Prove that $\forall n \in N $ , $ \sum_{i=1}^n i = \frac{n(n+1)}{2}$, counting in two ways the number of shaded squares in the diagram Prove that $\forall n \in  N $ $$ \sum_{i=1}^n i = \frac{n(n+1)}{2}$$ counting in two ways  the number of shaded squares in the diagram.

I have been thinking about this, but I can't understand how prove it counting the shaded squares. Can i assume that $ 1+2+3+...+n $ is the number of shaded squares?
I can't see it clearly.
 A: The left-hand side sums over the numbers of shaded squares per row. The right-hand side is the number of shaded squares in an $n\times(n+1)$ rectangle; exactly half are shaded, by an order-$2$ rotational symmetry.
A: *

*$0$ shaded squares in the rightmost column.


*$1$ shaded square in the next column to the left.

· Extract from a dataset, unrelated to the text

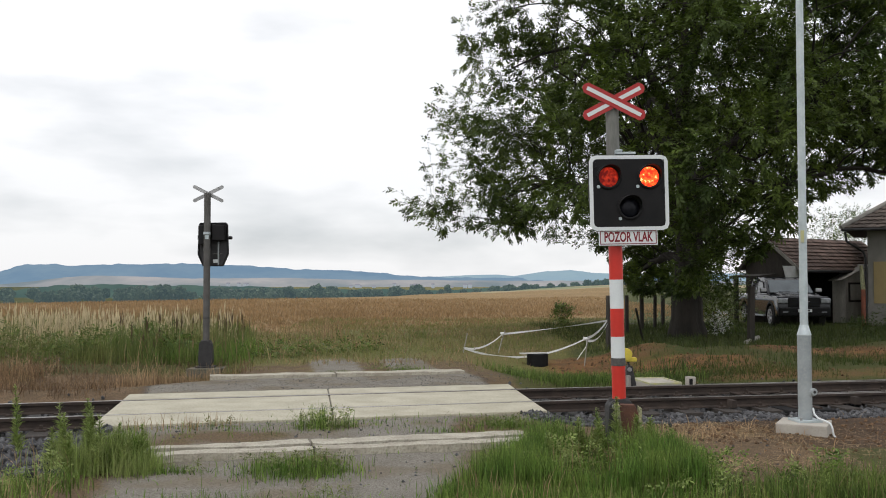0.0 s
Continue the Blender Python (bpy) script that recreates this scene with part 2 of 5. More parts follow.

*$2$ shaded squares in the next column to the left.


*$\vdots$


*$n$ shaded squares in the leftmost column.
Then use the rotational symmetry to conclude.
A: The diagram is illustrating $n=8$.
Counting shaded squares in successive rows, it's apparent that there are $1,2,3,4,5,6,7,8$ squares in the rows - not actually counting them, really, just observing that the amount increases by one each time. So there are $\sum_{i=1}^8 i$ shaded squares.
It's also apparent that there are the same number of unshaded squares - for example by observing the same pattern as above but from the bottom upwards.
This gives us that the total squares in the diagram is $2\sum_{i=1}^8 i$
However we can also easily see that the total number of squares is $8\times 9$ - the $8$ rows multiplied by the $8+1$ columns.
It's also clear that none of this is dependent on any special property of the number $8$ - it would work no matter what the limit was.
So we have a clear demonstration that  $$ 2\sum_{i=1}^n i = n(n+1)$$ and one algebraic step gives us the formula.
A: Here's an idea for you, which seems to explain the famous legend about how Gauss came up with a solution at his school:
Call the sum of all shaded squares $\;S\;$ , and we now count them in two ways:
(*) Number of shaded squares by row, from to to bottom:
$$\;S= 1 +2 +3+\ldots+n\;\;(*)$$
(**) And now let's count the number of shaded squares per column from left to right:
$$S=n+(n-1)+(n-2)+\ldots+2+1 \;\;(**)$$
Now put both sums above one over the other and sum them up column after column:
$$\begin{cases}S=1&+&2&+&3&+\ldots+&(n-1)&+&n\\{}\\
S=n&+&(n-1)&+&(n-2)&+\ldots+&2&+&1\\{}\\
--&--&--&--&--&--&--&--&--&--&--\\{}\\
2S=(n+1)&+&(n+1)&+&(n+1)&\ldots&(n+1)&+&(n+1)\end{cases}$$
You got, in fact, $\;2S=n(n+1)\;$ ...and now divide by two and we're done.